Folha de S. Paulo


Jovem negro morto por vigia inocentado podia ter sido eu, diz Obama

No mais extenso discurso sobre preconceito racial desde que chegou a Casa Branca, o presidente americano Barack Obama disse que "eu poderia ter sido Trayvon Martin há 35 anos".

Ele se referia ao adolescente de 17 anos morto na Flórida no ano passado por George Zimmerman, um vigilante voluntário de um condomínio. Zimmerman foi absolvido no sábado passado.

Quando o crime aconteceu, Obama já havia dito que Trayvon "poderia ser meu filho".

"Poucos afroamericanos neste país não tiveram a experiência de ser seguidos enquanto faziam compras em lojas de departamentos. Incluído eu", disse Obama ontem na Casa Branca.

"Ou ao andar pela rua, ouvir as portas dos carros sendo travadas imediatamente. Me acontecia pelo menos antes de virar senador. Ou de entrar em um elevador e uma mulher ficar apertando a bolsa contra o peito nervosamente", descreveu.

Larry Downing /Reuters
Obama, durante entrevista coletiva em que se comparou a Trayvon Martin
Obama, durante entrevista coletiva em que se comparou a Trayvon Martin

Zimmerman foi absolvido por júri popular por legítima defesa. Ele seguiu o adolescente, que usava moletom com capuz. Ao se alterarem em uma briga, Zimmerman tirou um revólver e matou o rapaz, que estava desarmado.

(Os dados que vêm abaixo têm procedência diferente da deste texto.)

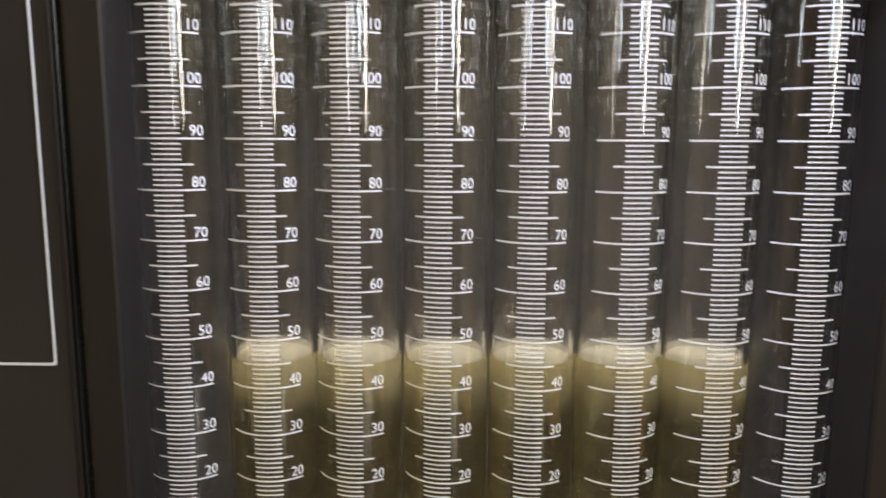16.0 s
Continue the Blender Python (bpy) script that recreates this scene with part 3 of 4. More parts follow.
def cone_drawing(xs, xt, z):
    """xs: stem end; xt: face of the knob."""
    ol = [(xt - 0.0160, z - 0.0072), (xt - 0.0160, z + 0.0070)]
    ol += [(xt - 0.0160 + 0.0115 * t, z + 0.0070 + 0.0070 * t ** 2.2) for t in np.linspace(0.1, 1, 8)]
    ol += [(xt - 0.0045 + 0.0045 * math.sin(math.pi * t), z + 0.0140 - 0.0280 * t) for t in np.linspace(0.05, 0.95, 9)]
    ol += [(xt - 0.0160 + 0.0115 * t, z - 0.0072 - 0.0070 * t ** 2.2) for t in np.linspace(1, 0.1, 8)]
    part("knob_drawing", prism(ol, 0.0002, FACE, base=0.0005), CONEDARK, tower)
    cx = xt - 0.0075
    part("knob_drawing", prism([(cx + (x - cx) * 0.95, z + (y - z) * 0.96) for x, y in ol], 0.0002, FACE, base=0.0008), MIDGREY, tower)
    part("knob_drawing", prism([(xt - 0.0048, z - 0.0132), (xt - 0.0045, z - 0.0132), (xt - 0.0045, z + 0.0132), (xt - 0.0048, z + 0.0132)], 0.0002, FACE, base=0.0011), CONEDARK, tower)
    part("stem_drawing", frame_strip(rounded(xs, xt - 0.0160, z - 0.0016, z + 0.0014, 0.0002, 1), rounded(xs + 0.0004, xt - 0.0162, z - 0.0012, z + 0.0010, 0.0002, 1), 0.0002, FACE, base=0.0006), CONEDARK, tower)


cone_drawing(-0.1254, -0.1039, 1.2658)
cone_drawing(-0.2436, -0.2237, 1.2678)

def nut_piece(x0, x1, z0, z1, r=0.0007):
    part("nut_drawing", prism(rounded(x0, x1, z0, z1, r, 3), 0.0002, FACE, base=0.0005), CONEDARK, tower)
    part("nut_drawing", prism(rounded(x0 + 0.0003, x1 - 0.0003, z0 + 0.0003, z1 - 0.0003, r * 0.8, 3), 0.0002, FACE, base=0.0008), PALEPRINT, tower)


for i in range(2):
    nut_piece(-0.2630 + i * 0.0091, -0.2582 + i * 0.0091, 1.2638, 1.2714, 0.0003)
nut_piece(-0.2453, -0.2436, 1.2626, 1.2722, 0.0006)
for i in range(3):
    a = -0.2674 + i * 0.0091
    for z0, z1 in ((1.2607, 1.2640), (1.2638, 1.2710), (1.2708, 1.2741)):
        nut_piece(a, a + 0.0047, z0, z1)
NQ = lambda pts: [(-0.2673 + (x - 72) * 0.0001185, 1.2673 - (y - 210) * 0.00011) for x, y in pts]
for grow, mt, lift in ((1.0, CONEDARK, 0.0011), (0.93, RED, 0.0014)):
    for leg in ([(38, 140), (52, 136), (75, 84), (110, 68), (138, 69), (118, 86), (103, 140), (112, 142), (78, 162)],
                [(108, 68), (150, 75), (180, 110), (193, 168), (207, 170), (176, 197), (133, 172), (146, 168), (136, 112), (113, 82)]):
        mx, my = sum(p[0] for p in leg) / len(leg), sum(p[1] for p in leg) / len(leg)
        part("turn_arrow", prism(NQ([(mx + (x - mx) * grow, my + (y - my) * grow) for x, y in leg])[::-1], 0.0002, FACE, base=lift), mt, tower)
z, a, c = 1.2658, -0.1002, -0.0787
for s, mt, lift in ((1.0, CONEDARK, 0.0005), (0.86, RED, 0.0008)):
    h, g = 0.0046 * s, 0.0021 * s
    e = 0.0004 * (1 - s) * 8
    pts = [(a + e, z), (a + 0.0045, z + h), (a + 0.0040, z + g), (c - 0.0040, z + g), (c - 0.0045, z + h), (c - e, z), (c - 0.0045, z - h), (c - 0.0040, z - g), (a + 0.0040, z - g), (a + 0.0045, z - h)]
    part("pull_arrow", prism(pts, 0.0003, FACE, base=lift), mt, tower)
for i in range(5):
    a, c = -0.2676 + i * 0.0138, -0.2676 + i * 0.0138 + 0.0121
    h0, h1 = [0.0008 + 0.0312 * (x + 0.2676) / 0.0675 for x in (a, c)]
    part("graph_bar", prism([(a, 1.2154), (c, 1.2154), (c, 1.2154 + h1), (a, 1.2154 + h0)], 0.0002, FACE, base=0.0005), GRAPHP, tower)
for i in range(4):
    a, c = -0.1392 + i * 0.0130, -0.1392 + i * 0.0130 + 0.0114
    f = lambda x: 0.0006 + 0.0325 * max(0, 1 - (x + 0.1392) / 0.058) ** 2.0
    top = [(x, 1.2156 + f(x)) for x in np.linspace(c, a, 5)]
    part("graph_bar", prism([(a, 1.2156), (c, 1.2156)] + top, 0.0002, FACE, base=0.0005), GRAPHP, tower)

part("screw", lathe([(0, 0.0016), (0.0012, 0.0014), (0.0018, 0.0004), (0.0018, 0.0)], on_face(-0.0614, 1.1144, 0, 0.0002), 14), BLACK, tower, "small black screw head", True)

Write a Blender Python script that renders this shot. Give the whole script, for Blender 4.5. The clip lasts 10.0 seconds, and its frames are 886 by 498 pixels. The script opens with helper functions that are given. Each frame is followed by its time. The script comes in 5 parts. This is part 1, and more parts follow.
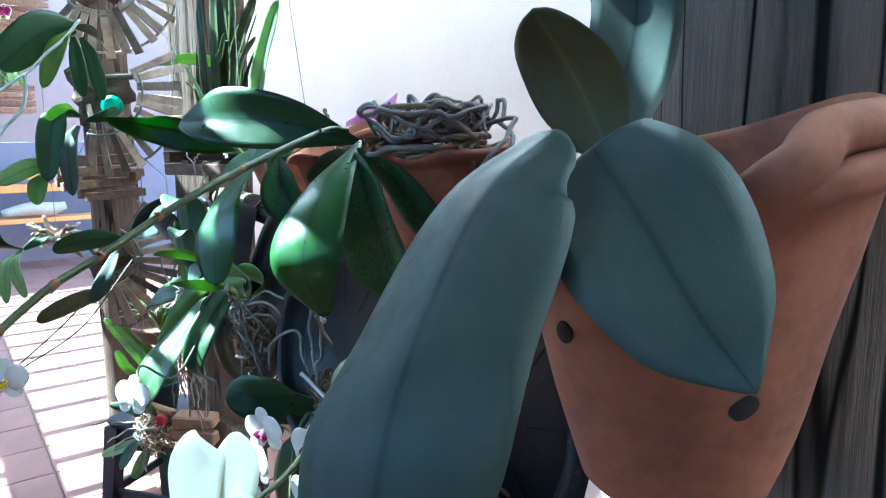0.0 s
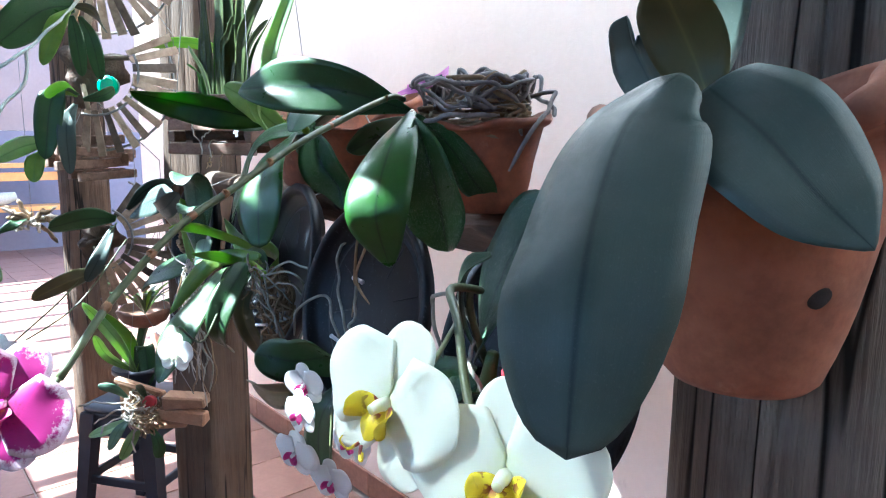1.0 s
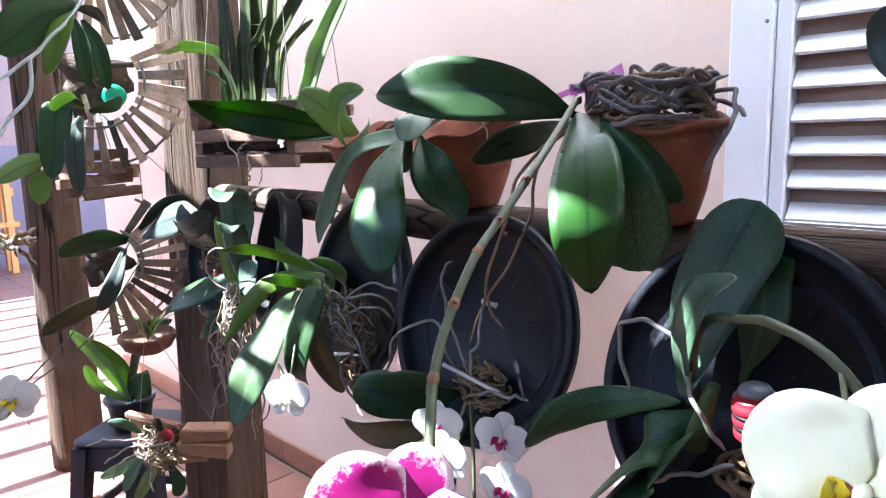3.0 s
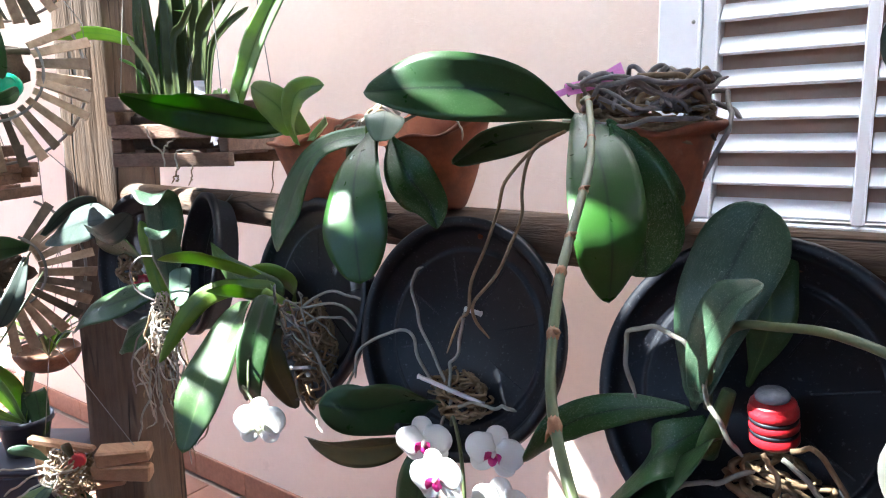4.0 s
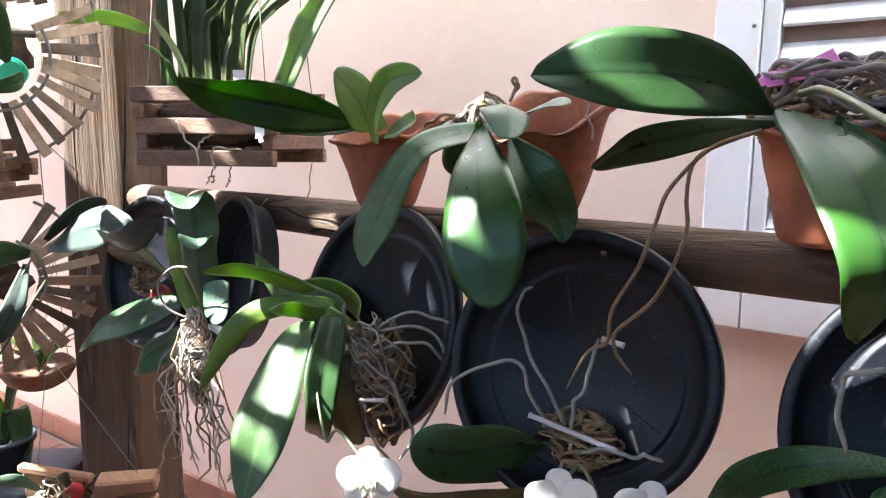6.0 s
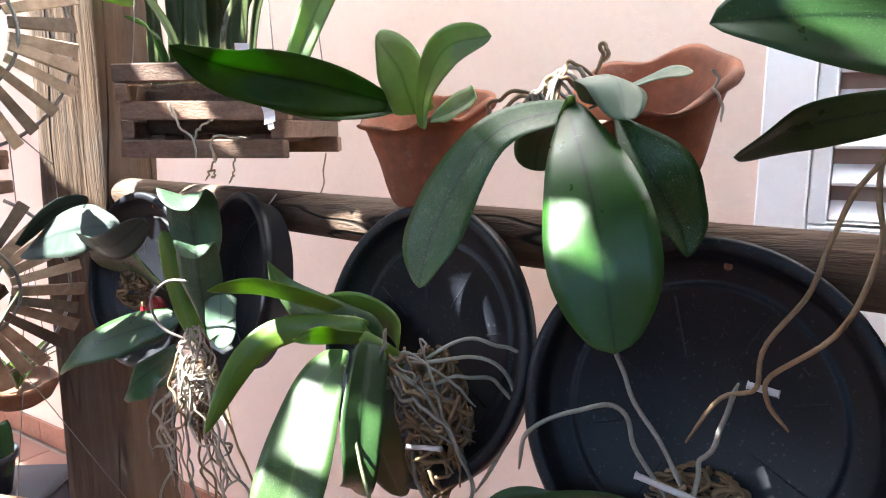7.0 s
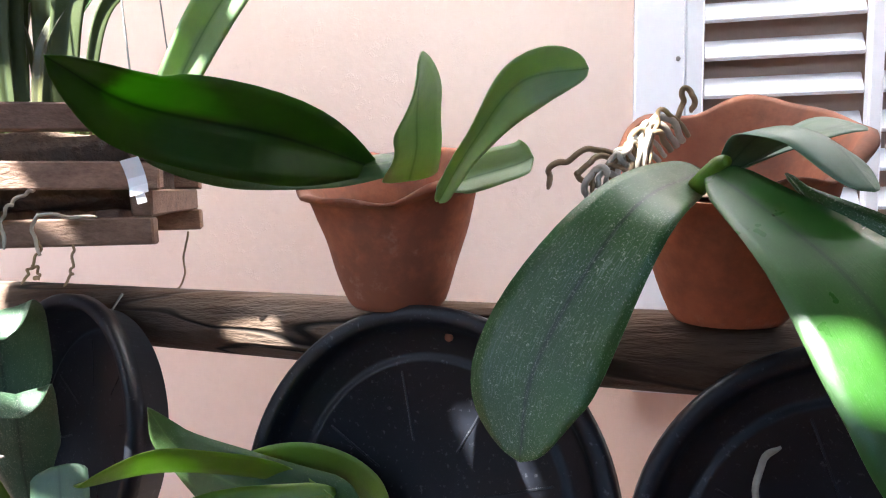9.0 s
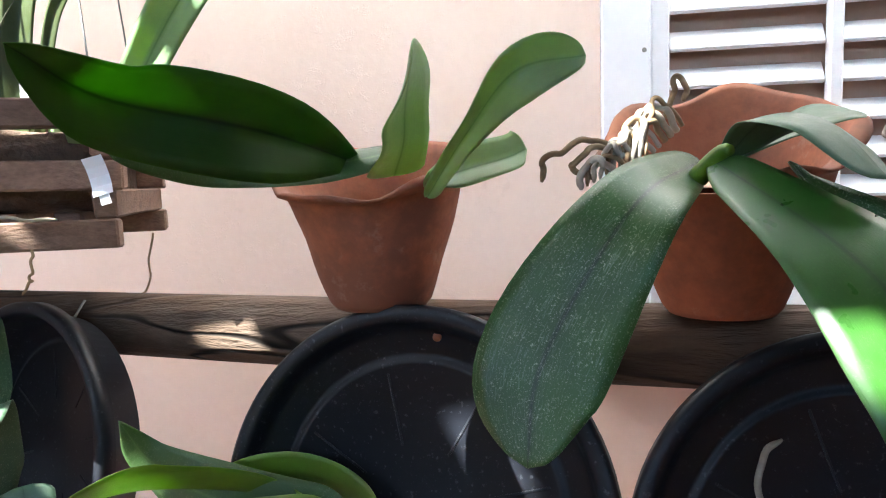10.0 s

Obama afirmou que queria dar "contexto", como resposta às dezenas de protestos após o veredito, apesar de falar que o sistema judiciário "funciona dessa maneira, com defesa, acusação e juiz".

"A comunidade afroamericana tem conhecimento que há uma história de disparidades raciais na aplicação das leis criminais, da pena de morte ao combate às drogas", discursou.

"Isso não quer dizer que a comunidade afroamericana é ingênua sobre o fato de que jovens afroamericanos são desproporcionalmente envolvidos no sistema criminal, como vítimas e perpetradores de violência. Mas há um contexto histórico."

Para diversos analistas políticos americanos, Obama evita o tema racial por achar que o debate pode acabar se centrando nele próprio em vez da questão racial. Por ser uma figura polarizadora, ele fala pouco do assunto.

Diante do silêncio, algumas lideranças negras cobraram posição do presidente, apesar da limitação de seus poderes.

"Tradicionalmente, esses assuntos são de esfera local e estadual. Seria útil examinar algumas leis locais e estaduais", ele disse.

"A violência que acontece nos bairros pobres negros ao redor do país surgem de um passado violento do nosso país, e que a pobreza e a disfunção que vemos nessas comunidades podem ser traçadas a essa história difícil" afirmou.

E fez uma provocação: "Há um senso de que se um adolescente branco estivesse envolvido em um caso parecido, os resultados teriam sido diferentes de cima a baixo."

Ele terminou a fala, tentando propor mudanças mais culturais que legais. "Como aprendemos lições disto e mudamos a uma direção positiva? A longo prazo,
como estimulamos e apoiamos nossos jovens negros?

Podemos fazer mais pelo senso de que o país se preocupa com eles, os valoriza e quer investir neles?", perguntou-se.

E criticou os políticos. "Muita gente quer um debate nacional sobre raça. Só que não costuma ser produtivo quando é feito por políticos, termina politizado e entrincheirado em posições que tinham antes. Precisamos discutir nas famílias, nas igrejas e nos ambientes de trabalho", terminou.